Aim:
Set the listing down unchanged, minus every embedded image.

Given data:
>> Start
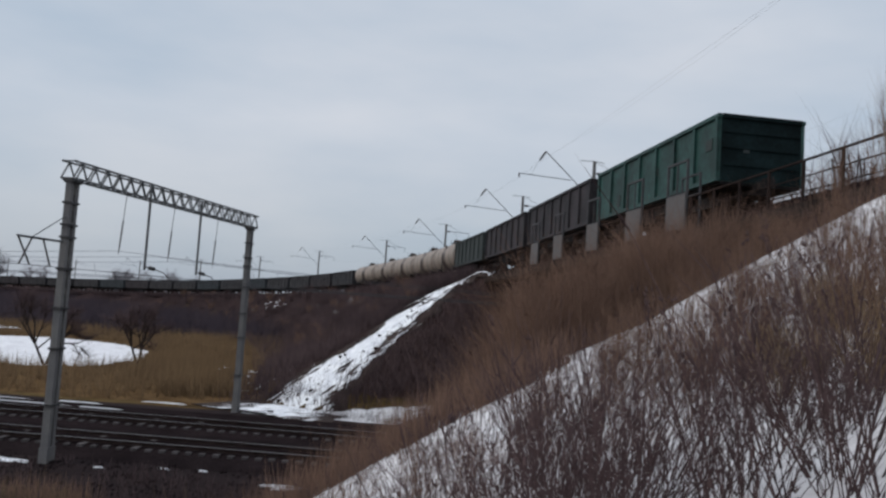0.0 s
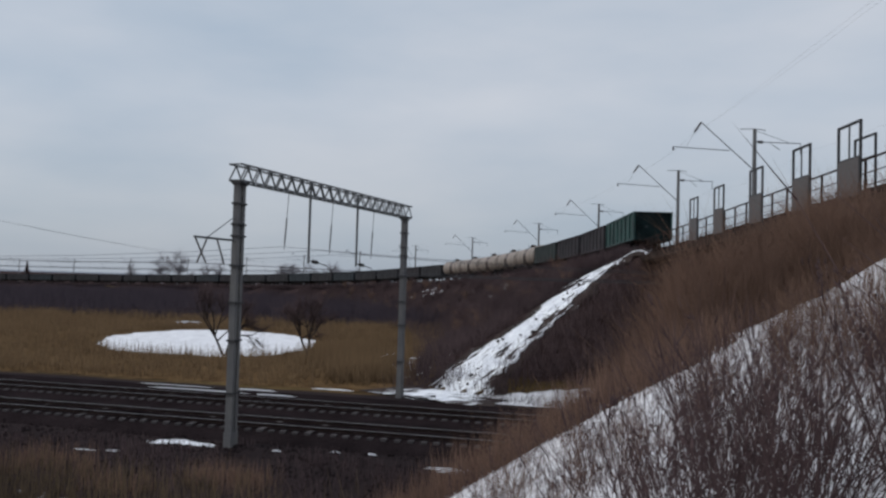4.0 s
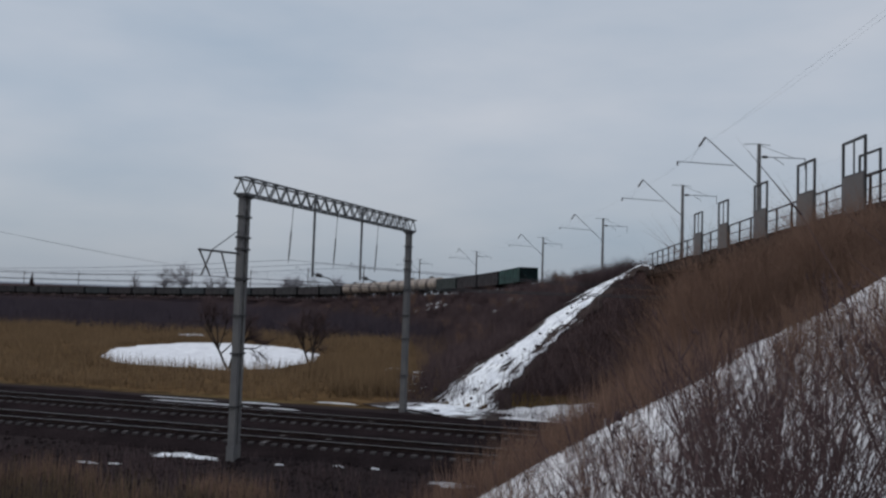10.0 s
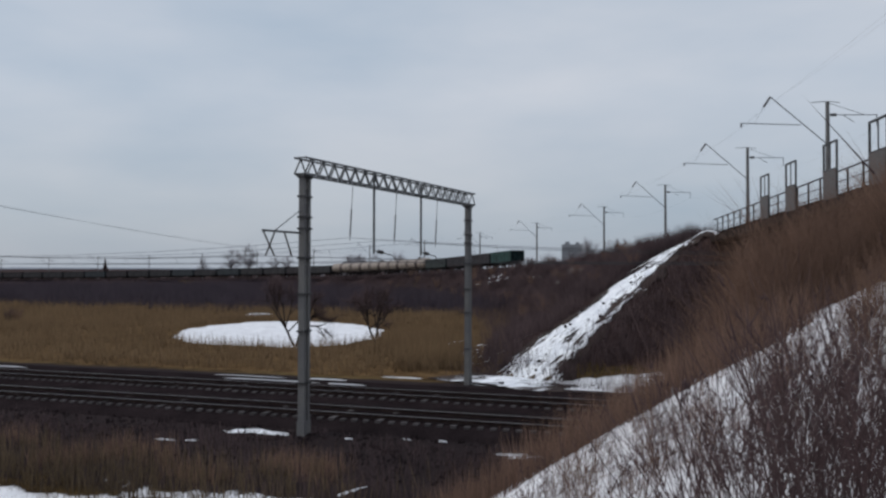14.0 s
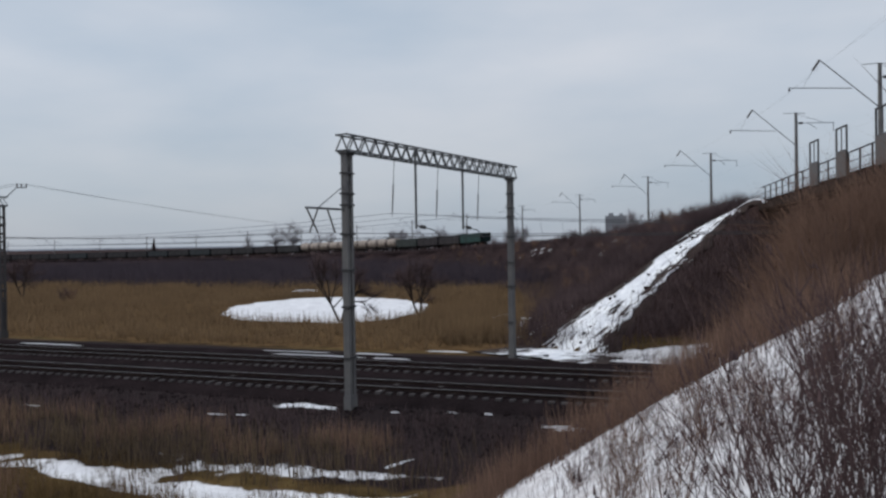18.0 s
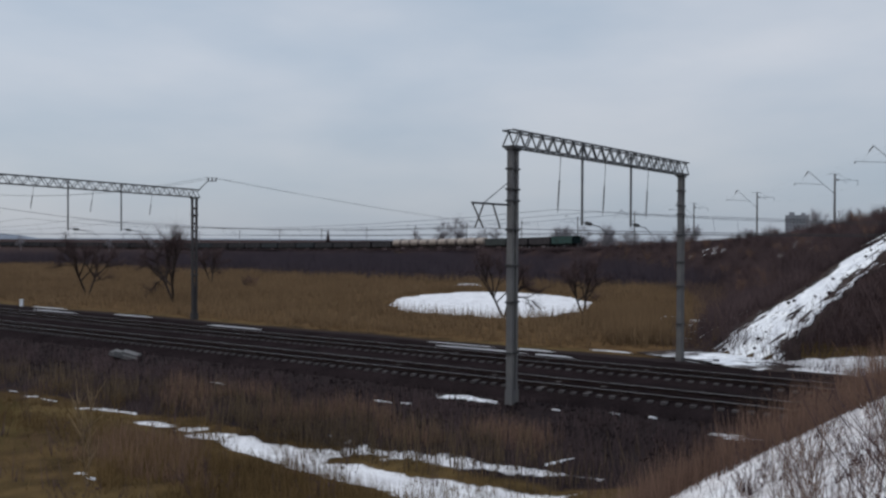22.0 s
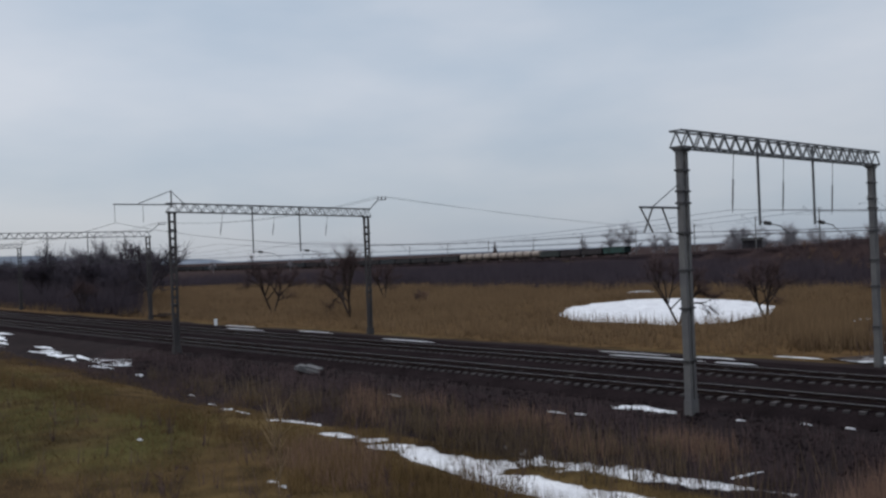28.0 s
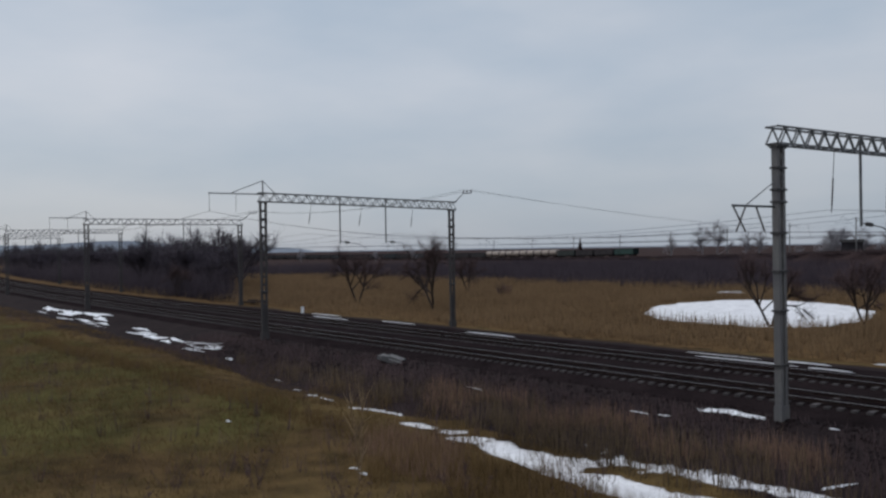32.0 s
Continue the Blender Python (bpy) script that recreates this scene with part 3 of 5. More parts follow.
>> End
Reply:
0.0 s
4.0 s
10.0 s
14.0 s
18.0 s
22.0 s
28.0 s
32.0 s
Continue the Blender Python (bpy) script that recreates this scene with part 3 of 5. More parts follow.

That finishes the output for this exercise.